High levels of tannin, high acidity and deep colour with black fruit.

31
Q

Budding and ripening for Blaufränkisch?

A

Early budding and late ripening - needs a warm climate to ripen. As found in Burgenland.

32
Q

Name two premium destinations (DAC’s) for Blaufränkisch.

A

Mittelburgenland DAC and Leithaberg DAC

33
Q

How many percent of all plantings in Austria is Riesling?

A

Under 5%

34
Q

In what region is Riesling primarily found in Austria?

A

Niederösterreich (second most planted variety here)

35
Q

Describe a typical Niederösterreich Riesling.

A

Almost always dry.
Can be full bodied.
Medium alcohol
Ripe stone fruit, sometimes tropical
High acidity

36
Q

Typical quality and price for Riesling from Niederösterreich?

A

Very good to outstanding, premium priced.

37
Q

Grüner Veltliner and Riesling typically do not go through malolactic conversion.

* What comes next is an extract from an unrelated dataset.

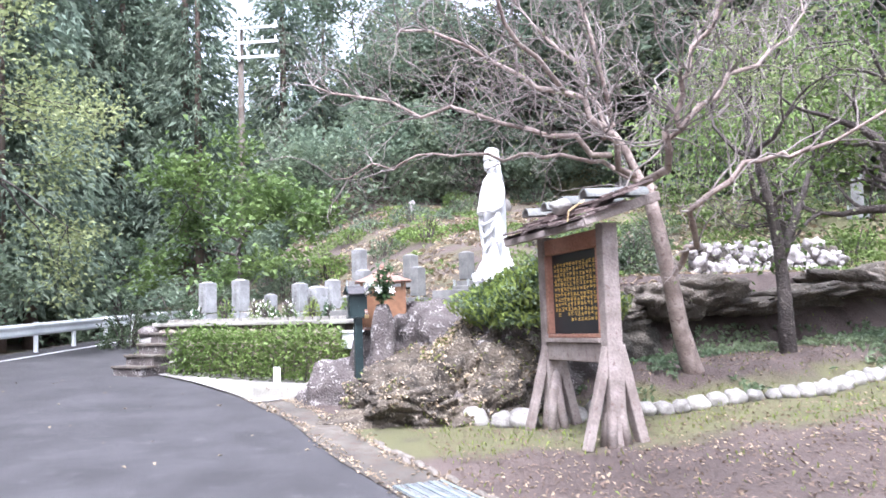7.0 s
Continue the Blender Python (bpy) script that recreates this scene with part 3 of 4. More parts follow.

Give reasons. Stylistic and technical.

A

Stylistically to retain varietal character and fresh acidity, technically due to the fact that it is hard in the low pH

38
Q

What can producers do to add texture to their white wines?

A

Leave the wine on fine lees for six months or more.

39
Q

Why do some Austrian producers use acacia instead of oak for maturing both red and white wines?

A

Acacia gives micro oxygenation but with the vanilla flavour.